** THE EXERCISE **
Repeat exactly the lines from the one containing "Continue the Blender" through the one containing "5), BLACK, root)", both lines included, please, without any other lines.

:: DATA LINES ::

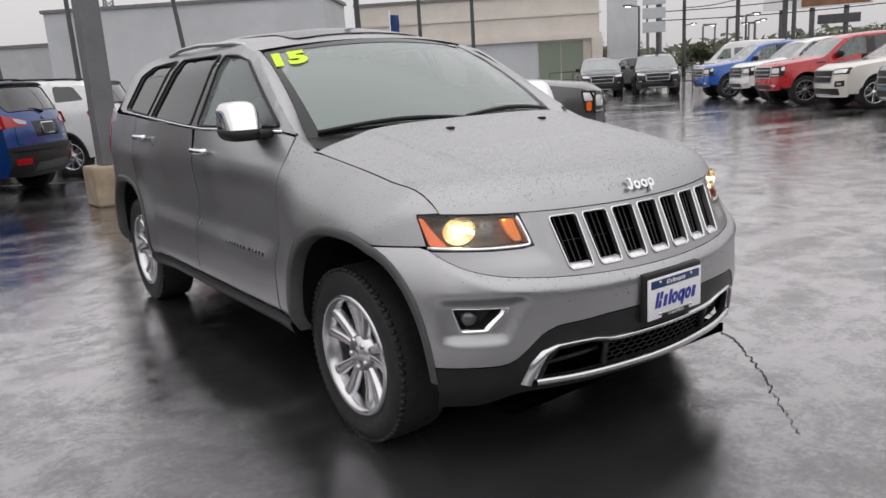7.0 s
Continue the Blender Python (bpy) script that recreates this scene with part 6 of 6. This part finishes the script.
def pylon_sign():
    root = thing("pylon_sign", "grey roadside pylon sign with blank panels", "sign", pose(40.9, 31.6, 0, 0, 0, -52))
    for x in (-0.45, 0.45):
        part("post", boxed(x - 0.06, x + 0.06, -0.06, 0.06, 0, 6.6), STEEL_GREY, root, smooth=False)
    for z in (3.4, 4.3, 5.2, 6.0):
        part("panel", boxed(-0.75, 0.75, -0.14, 0.14, z, z + 0.7, bevel=0.02), WALL_BLUEGREY, root, smooth=False)


pylon_sign()


def billboard():
    root = thing("billboard", "large roadside billboard on steel posts", "billboard", pose(58.5, 30.2, 0, 0, 0, -62))
    for x in (-2.2, 0.0, 2.4):
        part("post", tube(bmesh.new(), [(x, 0.2, 0), (x, 0.2, 5.2)], 0.2, 8), DARK_STEEL, root)
    part("board", boxed(-3.6, 4.2, -0.1, 0.1, 4.9, 7.4), P_WHITE, root, smooth=False)
    part("picture_bar", boxed(-0.8, 4.0, -0.13, -0.1, 5.0, 7.3), worn("brown_print", (0.2, 0.1, 0.05), 0.5, 1, 0.5), root, smooth=False)
    part("lower_board", boxed(0.4, 3.4, -0.1, 0.1, 3.6, 4.3), DARK_STEEL, root, smooth=False)


billboard()


def wire_run(a, b, sag):
    root = thing("overhead_wire", "thin black overhead cable", "cable")
    pts = []
    for k in range(17):
        t = k / 16
        p = Vector(a).lerp(Vector(b), t)
        p.z -= sag * 4 * t * (1 - t)
        pts.append(p)
    part("cable", tube(bmesh.new(), pts, 0.035, 5), BLACK, root)


for a, b in (((44.97, 34.5, 6.2), (50.0, 27.0, 6.0)), ((44.97, 34.5, 5.0), (62, 14, 6.6)), ((50, 27, 5.4), (66, 8, 7.6)), ((54, 39, 5.8), (50, 27, 6.6)), ((45, 34.5, 4.4), (62, 14, 5.4))):
    wire_run(a, b, 0.5)


def flag(x, y, z):
    """A small blue feather flag on a stick over a parked vehicle."""
    root = thing("window_flag", "small blue and yellow window flag", "flag", pose(x, y, z))
    rows = [[Vector((0.03 + 0.055 * j + 0.012 * math.sin(3 * i + j), 0.02 * math.sin(2 * j + i), 0.12 * i)) for j in range(4)] for i in range(4)]
    part("cloth", strip(rows), AWNING, root)
    rows = [[Vector((0.03 + 0.05 * j, 0.02 * math.sin(2 * j) - 0.004, 0.1 * i * (1 - j / 4))) for j in range(4)] for i in range(2)]
    part("emblem", strip(rows), NEON_GOLD, root, "yellow corner")
    part("stick", tube(bmesh.new(), [(0.02, 0, -0.35), (0.02, 0, 0.42)], 0.008, 5), PAPER, root)


NEON_GOLD = material("gold_cloth", (0.6, 0.42, 0.04), 0.7)
flag(-2.05, 10.8, 1.78)
flag(4.15, 7.4, 1.97)
flag(8.6, 14.0, 2.1)


def antenna():
    root = thing("rooftop_antenna", "lattice antenna mast behind the warehouse", "antenna", pose(12.2, 55.8, 0))
    for k in range(3):
        a = k * math.tau / 3
        part("leg", tube(bmesh.new(), [(0.45 * math.cos(a), 0.45 * math.sin(a), 0), (0.35 * math.cos(a), 0.35 * math.sin(a), 9.5)], 0.06, 5), STEEL_GREY, root)
    for z in np.linspace(0.5, 9, 12):
        part("brace", tube(bmesh.new(), [(0.45, 0, z), (-0.22, 0.39, z + 0.5), (-0.22, -0.39, z), (0.45, 0, z + 0.5)], 0.04, 5), STEEL_GREY, root)
    for z in (8.0, 9.0):
        part("panel_aerial", boxed(-0.7, -0.45, -0.1, 0.1, z, z + 0.8), P_WHITE, root, smooth=False)
        part("panel_aerial", boxed(0.45, 0.7, -0.1, 0.1, z, z + 0.8), P_WHITE, root, smooth=False)


antenna()


# ---- far vehicles and greenery ----
VAN = dict(W=1.0, wb=3.6, wr=0.36, arch=0.42, sill=0.4, belt=1.3, roof=2.55, tumble=0.1, bow=0.2, bow_back=0.02, roll=0.07, mirror=(0.5, 1.4), dash=0.1, seats=(0.9,),
    outline=[(-0.9, 0.3, "front_bumper"), (-0.98, 0.6, "front_grille"), (-0.9, 1.05, "hood"), (-0.4, 1.3, "windshield"), (0.5, 2.2, "roof"), (1.0, 2.5, "roof"), (2.0, 2.55, "roof"), (4.5, 2.5, "tailgate"), (4.62, 0.6, "rear_bumper"), (4.6, 0.4, "rear_bumper")],
    windows=[[(0.15, 1.4), (0.62, 2.05), (1.1, 2.08), (1.1, 1.38)], [(1.3, 1.5), (1.3, 2.1), (2.2, 2.1), (2.2, 1.5)]], cuts=(0.0, 1.2, 2.4), handles=[(1.0, 1.2)], style="plain", rim_mat=ALLOY, rim=0.2, tyre=0.22, res=0.2)
vehicle("passenger_van", "tall white passenger van behind the far row", "van", VAN, P_WHITE, facing(45.7, 30.2, -0.54, 0.84), "", suv_front[:1])
vehicle("sport_utility", "dark sport utility vehicle behind a fence", "car", dict(BIG_SUV, res=0.2), P_DARK, facing(34.5, 31.5, -0.9, 0.5), "far vehicles")
vehicle("crossover_car", "dark blue crossover beyond the row of crossovers", "car", dict(SHORT_CROSSOVER, res=0.15), P_BLUE, parked((ex + 1.5 * dx - 5.2, ey + 1.5 * dy + 8.8), SHORT_CROSSOVER), "", short_rear[:2])
vehicle("crossover_car", "white crossover beyond the grey pickup", "car", dict(SHORT_CROSSOVER, res=0.15), P_WHITE, facing(2.6, 14.2, 0.775, -0.63), "", short_rear[:2])


def leaves(verts, faces, rng, c, r, n, size):
    for _ in range(n):
        d = Vector((rng.gauss(0, 1), rng.gauss(0, 1), rng.gauss(0, 1))).normalized() * (r * rng.random() ** 0.4)
        p = c + Vector((d.x, d.y, d.z * 0.8))
        a = Vector((rng.gauss(0, 1), rng.gauss(0, 1), rng.gauss(0, 1))).normalized()
        b = a.orthogonal().normalized()
        k = len(verts)
        s = size * rng.uniform(0.6, 1.4)
        verts += [p - a * s, p + b * s * 0.5, p + a * s, p - b * s * 0.5]
        faces.append((k, k + 1, k + 2, k + 3))


BARK = worn("bark", (0.08, 0.06, 0.045), 0.9, 10, 0.3, 60, 0.5)
LEAF = material("dull_leaf", (0.045, 0.06, 0.028), 0.6)
wire(LEAF, ramp(LEAF, LEAF.node_tree.nodes.new("ShaderNodeNewGeometry").outputs["Random Per Island"], [(0.0, (0.025, 0.038, 0.018)), (0.6, (0.055, 0.068, 0.03)), (1.0, (0.11, 0.10, 0.045))]), "Base Color")


def tree(x, y, h, w, seed):
    rng = random.Random(seed)
    root = thing("tree", "dull green tree far off beyond the lot", "tree", pose(x, y, 0), "far trees")
    bm = bmesh.new()
    tube(bm, [(0, 0, 0), (0.1, 0, h * 0.35), (0.05, 0.1, h * 0.7)], [0.2, 0.15, 0.06], 8)
    tips = []
    for k in range(6):
        a = k * 1.05 + rng.uniform(-0.3, 0.3)
        z0 = h * rng.uniform(0.3, 0.55)
        tip = Vector((math.cos(a) * w * 0.35, math.sin(a) * w * 0.35, z0 + h * rng.uniform(0.12, 0.3)))
        tube(bm, [(0.08, 0, z0), tuple(tip)], [0.07, 0.03], 6)
        tips.append(tip)
    part("trunk", bm, BARK, root)
    verts, faces = [], []
    for tip in tips + [Vector((0, 0, h * 0.78)), Vector((0.2, 0.1, h * 0.6))]:
        leaves(verts, faces, rng, tip, w * 0.28, 260, 0.16)
    me = bpy.data.meshes.new("crown")
    me.from_pydata([tuple(v) for v in verts], [], faces)
    me.materials.append(LEAF)
    o = new("crown", me)
    o.parent = root


for k, (x, y, h, w) in enumerate(((51, 35, 4.4, 2.2), (77, 39, 5.2, 6.5), (80, 33, 5.6, 7), (84, 28, 6, 7), (88, 40, 5.5, 7))):
    tree(x, y, h * 0.72, w * 0.7, 20 + k)


def far_woods():
    """A low belt of trees at the horizon."""
    rng = random.Random(8)
    verts, faces = [], []
    for k in range(150):
        a = radians(-30 + 125 * k / 150)
        d = rng.uniform(170, 230)
        leaves(verts, faces, rng, Vector((d * math.cos(a), d * math.sin(a), rng.uniform(1.5, 3.5))), rng.uniform(3, 6), 90, 1.2)
    me = bpy.data.meshes.new("far_woods")
    me.from_pydata([tuple(v) for v in verts], [], faces)
    me.materials.append(LEAF)
    return tagged(new("far_woods", me), "hazy belt of trees at the horizon", "trees", kind="stuff")


far_woods()


def fence(x0, y0, x1, y1):
    root = thing("chain_fence", "low dark fence at the edge of the lot", "fence")
    a, b = Vector((x0, y0, 0)), Vector((x1, y1, 0))
    n = 8
    for k in range(n + 1):
        p = a.lerp(b, k / n)
        part("post", tube(bmesh.new(), [p, p + Vector((0, 0, 1.2))], 0.035, 6), DARK_STEEL, root)
    for z in (0.3, 0.75, 1.18):
        part("rail", tube(bmesh.new(), [a + Vector((0, 0, z)), b + Vector((0, 0, z))], 0.025, 5), DARK_STEEL, root)


fence(29.5, 30.0, 37.0, 22.5)


# unreadable price marks on the pickup's windscreen
def price_marks():
    sh = Shape(GREY_TRUCK)
    fn = sh.face(False, 0.012)
    for k, (x0, x1, z0, z1) in enumerate(((-0.72, -0.62, 1.6, 1.68), (-0.58, -0.5, 1.6, 1.68), (-0.74, -0.64, 1.48, 1.56), (-0.6, -0.5, 1.48, 1.56), (-0.46, -0.36, 1.48, 1.56), (-0.32, -0.22, 1.48, 1.56))):
        part("windscreen_mark", skinned(fn, rounded(quad(x0, z0, x1, z1), 0.02), (), 0.06, lip=0.001), NEON, tr, "neon yellow paint mark")


price_marks()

:::

** RESULT OF THE EXERCISE **
Continue the Blender Python (bpy) script that recreates this scene with part 6 of 6. This part finishes the script.
def pylon_sign():
    root = thing("pylon_sign", "grey roadside pylon sign with blank panels", "sign", pose(40.9, 31.6, 0, 0, 0, -52))
    for x in (-0.45, 0.45):
        part("post", boxed(x - 0.06, x + 0.06, -0.06, 0.06, 0, 6.6), STEEL_GREY, root, smooth=False)
    for z in (3.4, 4.3, 5.2, 6.0):
        part("panel", boxed(-0.75, 0.75, -0.14, 0.14, z, z + 0.7, bevel=0.02), WALL_BLUEGREY, root, smooth=False)


pylon_sign()


def billboard():
    root = thing("billboard", "large roadside billboard on steel posts", "billboard", pose(58.5, 30.2, 0, 0, 0, -62))
    for x in (-2.2, 0.0, 2.4):
        part("post", tube(bmesh.new(), [(x, 0.2, 0), (x, 0.2, 5.2)], 0.2, 8), DARK_STEEL, root)
    part("board", boxed(-3.6, 4.2, -0.1, 0.1, 4.9, 7.4), P_WHITE, root, smooth=False)
    part("picture_bar", boxed(-0.8, 4.0, -0.13, -0.1, 5.0, 7.3), worn("brown_print", (0.2, 0.1, 0.05), 0.5, 1, 0.5), root, smooth=False)
    part("lower_board", boxed(0.4, 3.4, -0.1, 0.1, 3.6, 4.3), DARK_STEEL, root, smooth=False)


billboard()


def wire_run(a, b, sag):
    root = thing("overhead_wire", "thin black overhead cable", "cable")
    pts = []
    for k in range(17):
        t = k / 16
        p = Vector(a).lerp(Vector(b), t)
        p.z -= sag * 4 * t * (1 - t)
        pts.append(p)
    part("cable", tube(bmesh.new(), pts, 0.035, 5), BLACK, root)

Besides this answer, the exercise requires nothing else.